In the fuzzy 21st century fashion of reboots, remakes, and re-envisioning, we get J.J. Abrams, a fan-first, filmmaker-second who does renovated homage with a high sheen on it, rather than pushing out new ideas, concepts. The story line is so utterly familiar, the beats so well known that the ‘surprises’ it attempts fall flat, not to mention obligatory. This all seems so familiar: A droid carrying plans hooks up with a spunky orphan (now a girl instead of a boy) on a desert planet, to be whisked away on the Millennium Falcon, a stop-over in a kooky smuggler bar, Hitler inspired baddies blowing up planets (here 5 instead of one), the marshaling of a rag-tag rebel army on a planet targeted for destruction by (bigger) Death Star. Apparently the force is the all powerful force that surrounds us, and keeps the powers that be doing the same goddamn thing, with only the slightest cosmetic changes and updated special effects. A lightsaber with electric cross-guards, a new decree-by-hologram Emperor, A conflicted black-caped wearing villain, Domhnall Gleeson poorly imitating Peter Cushing, a lady-Yoda, Tunisian sunsets, and the death of a mentor as witnessed by wide-eyed young things. The destruction of Coruscant, or whatever anonymous city planet here also feels like the lazy destruction of Spock’s home-world in the Star Trek reboots (also courtesy by Mr. Abrams, how favours ‘cool and fast’ over ‘smart and considered’ every time).
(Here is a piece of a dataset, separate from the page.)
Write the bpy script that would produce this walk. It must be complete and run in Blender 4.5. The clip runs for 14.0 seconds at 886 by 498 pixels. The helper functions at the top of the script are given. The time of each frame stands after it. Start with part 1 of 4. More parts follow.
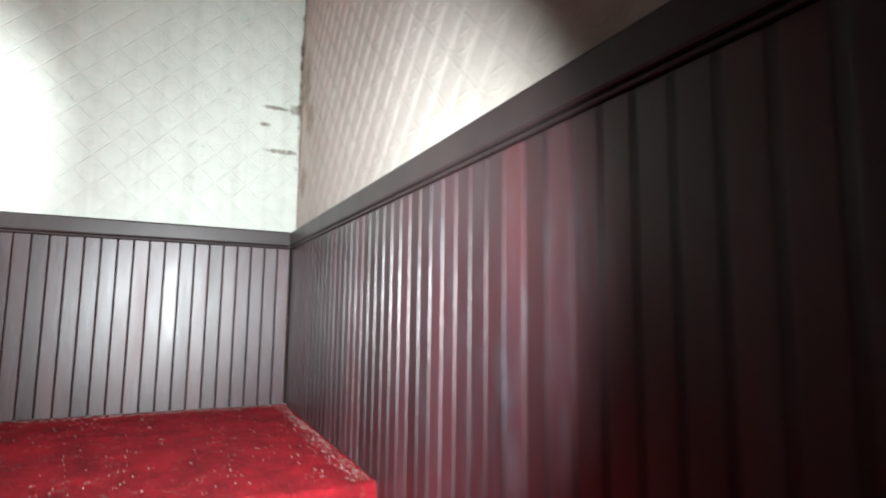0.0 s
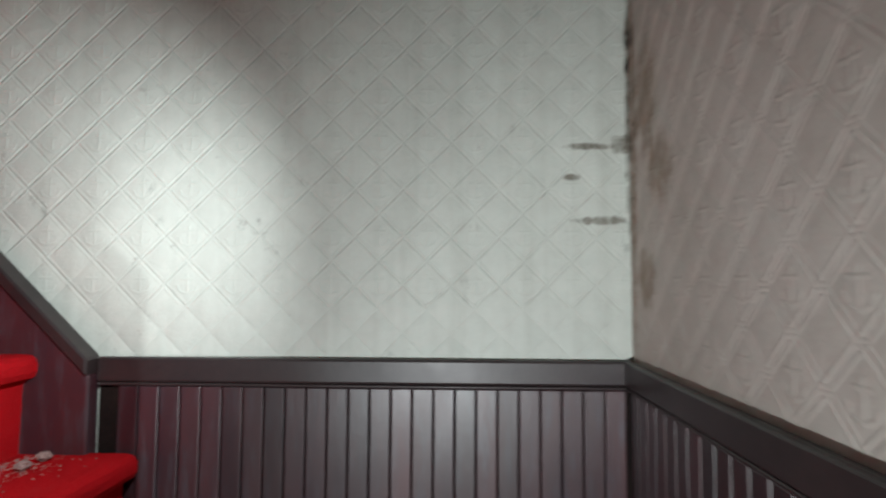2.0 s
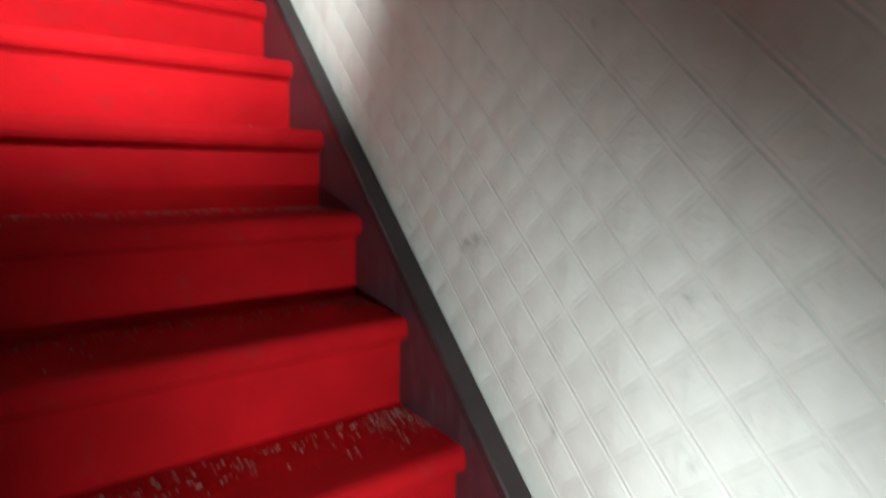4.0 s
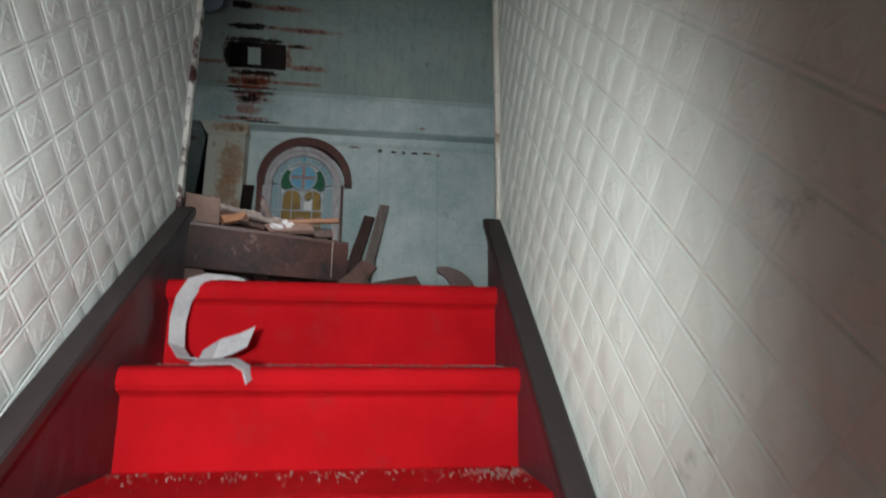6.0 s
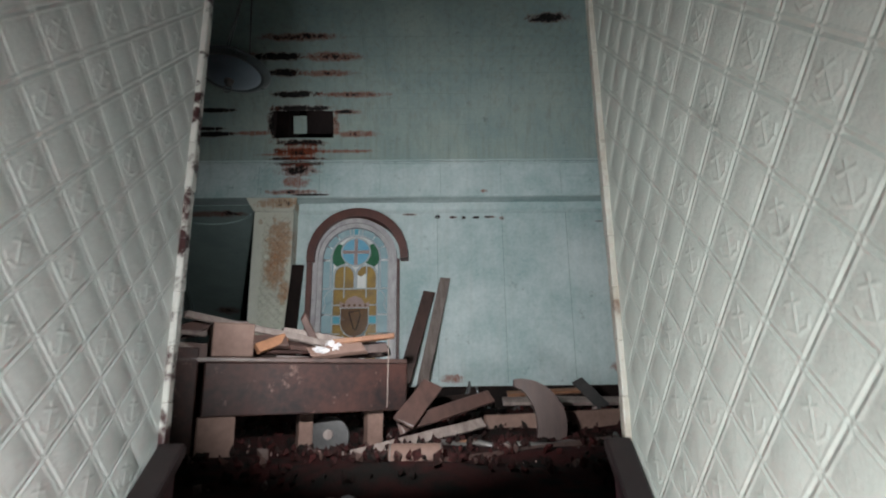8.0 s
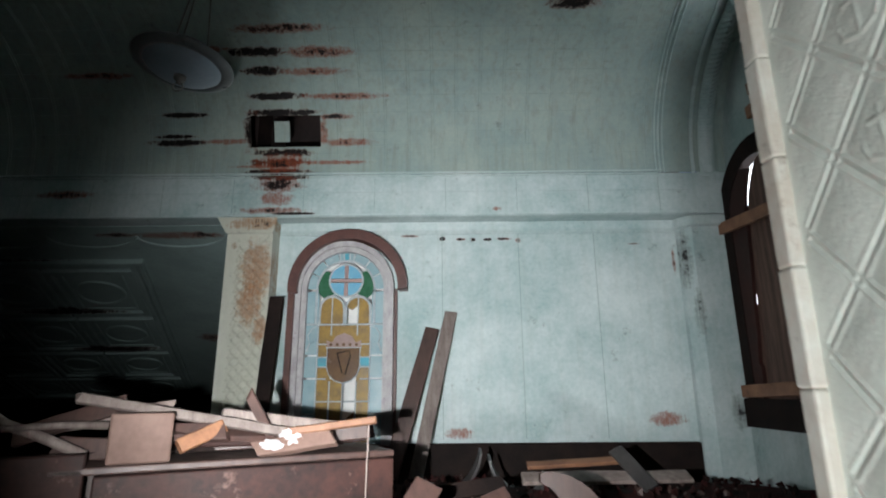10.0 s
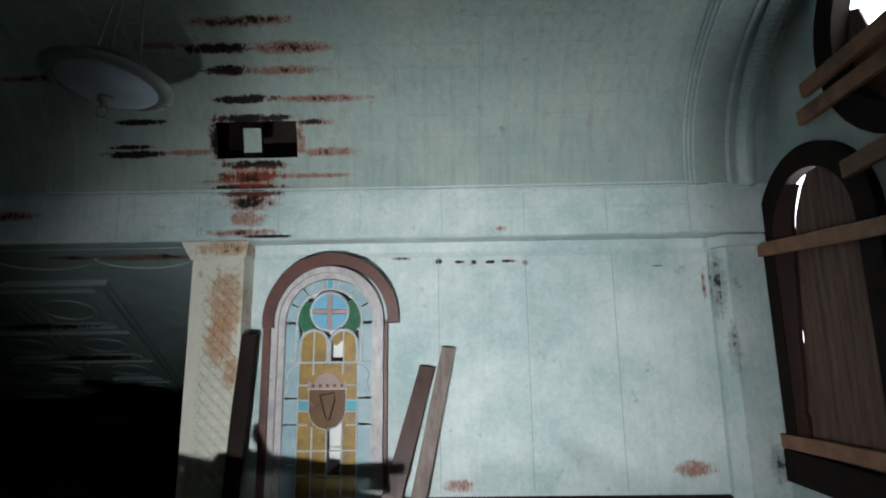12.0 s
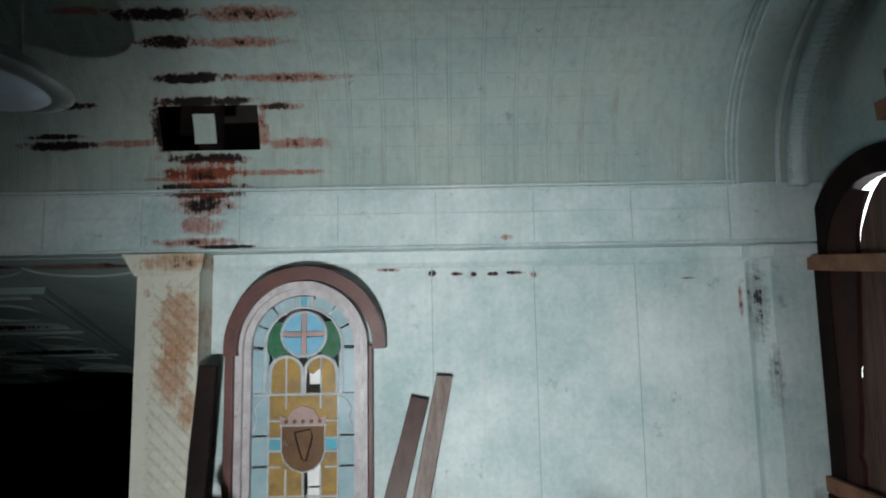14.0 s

I paid to see the most expensive fan film that money can buy. Slavery to ‘the rules’ is no way to make a movie, no matter how good the characters are. In this chapter’s defence, Poe, Rey, Ren, BB8 and Fin are all wonderful new faces and their short three-letter handles, memorable and instantly iconic; they go a long way to making the universe a little more inclusive of race and gender. No matter how sharp the one liners, nor how beautiful the cinematography, this is fan service on the $250 million dollar scale, to be lapped up by an undemanding audience. Who ever made the They Live mashup of the poster for this film was a genius.
My take-away The Force Awakens, Han Solo and Princess Leia are pretty good at saving the universe by the seat of their pants, but holy crap, WORST. PARENTS. EVER. Some people just shouldn’t have children. And *Major Spoiler Alert* The death of a certain roguish smuggler is botched to the point of it being more of a rote plot necessity than an emotional beat. Later in the film, Carrie Fisher’s Leia seems to barely react to the news. And that is how I feel about this new film, it is less about imagination than obligation at this point for me. Sad as that may come off. Maybe that is why I enjoyed Pixar’s Inside Out so much, as it attempts to honestly tackle this feeling. After 40 years, you cannot ‘go home’ by stepping on the set of the Falcon, because home is an idea, not a place, and one that nostalgia cannot sustain, but has to be pushed forward by pressing ideas. Fan culture has tarnished the adventure blockbuster as surely as the Dark Side makes bludgeons the galaxy to submission. Ridley Scott’s R-rated Prometheus, with its corporate mission full of schemers and fuck-ups is looking better and better in hindsight of safe Marvel-Disney pandering for box-office. As the new VW Beetle and resurgence of 70s fashions in the 1990s were to Baby Boomers, the lack of critical appraisal and nostalgic glee in the response to The Force Awakens is to Gen-X’s a little too desperate to relive their childhood in the cinema. I’ve got a bad feeling about this.
For the sake of going forward in a constructive manner, I hope our creative empire stops giving us what we think we want, and instead gives us what we are unaware we need. And to re-ignite the flicker of hope that I personally have of getting great Star Wars films in the cinema again, it will take an artist with ideas a sense of risk and adventure, not just a snappy sense of polish.
Help us Rian Johnson, you’re our only hope.